Downloading the HTML

This process takes about half a day, mostly in step 4 and 6. Downloading the complete HTML content of the wiki takes about 30-45 minutes.

  1. Run the WikiDownloader to Get all the Content
  2. Make a list of pages that didn't download fully due to errors in HTML (these are reported as exceptions)
  3. Clean up the wiki pages so they generate clean HTML
  4. Rinse, Lather and Repeat at step 2, downloading any pages until they come through clean.
  5. View the list of linked pages that were not downloaded
  6. Rinse, Lather and Repeat at Step 2, downloading any missed content until you have all the content.

Generating a Single file for a Profile

This takes about 5 minutes per Profile, and hasn't been fully tested.

Each PCC Profile is stored in several HTML files. This makes for easily browsed content, but many vendors have requested that profiles be stored in a single file. I've created an XSL stylesheet that does this, including in the WikiDownloader zip, named SingleDocument.xsl. This stylesheet imports links inserted into the WikiPage using the TOCLink wiki template directly into the file. To use this stylesheet, enter the following command line:

msxsl PCC_TF-1\profile.htm SingleDocument.xsl >PCC_TF-2\profile-single.htm

HTML to Word

This takes about a half day for Volume I, and about a day and half for Volume II, mostly due to the need to repeat this over and over and over from step 3. The new stylesheet (see above) will vastly improve this.
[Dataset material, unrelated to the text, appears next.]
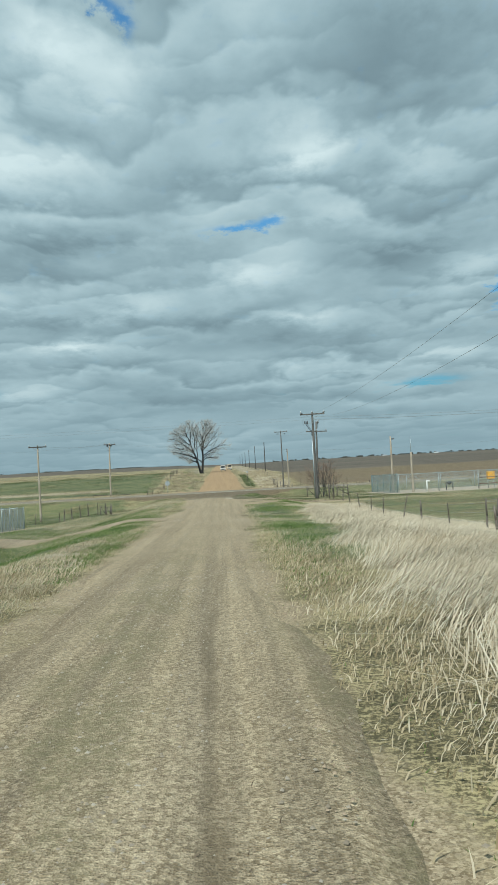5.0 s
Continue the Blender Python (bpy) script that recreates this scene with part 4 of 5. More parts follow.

After downloading all the content, I go through a somewhat tedious process of putting together the wiki content, that just recently got easier. It goes through the following steps:

  1. Download all the HTML.
  2. Open a Word Document using the IHE Profile Template. Delete all content.
  3. Open up the first HTML page to copy in Internet Explorer (this would probably work in other Browsers, but I haven't tested it yet).
  4. Select the content in IE.
  5. Copy it to the clipboard.
  6. Paste it into Word
  7. Rinse, Lather and Repeat from step 3, pasting content into the Word document at appropriate locations until all content is imported (NOTE: This step can now be omitted because of the previous stylesheet).


Word Cleanup

This takes about half a day and most time is spent in Volume II

  1. Run several Word Macros over an over to clean up tables, figures, and examples, putting them in the appropriate styles, cleaning up hyperlinks, et cetera. This step will eventually be eliminated once I develop a stylesheet to convert the single HTML file into something that Word can import cleanly (e.g., the new Word XML format, which is not great, but which would work for this use).
  2. Add a Table of Contents

PDF Generation

This is perhaps the least tedious but longest running in computer time. This could take an hour or more for volume II. Don't expect to do much with your computer.

  1. Press the Convert to Adobe PDF Button
  2. Review the output
  3. Fix errors
  4. Repeat at step 1 till no more errors.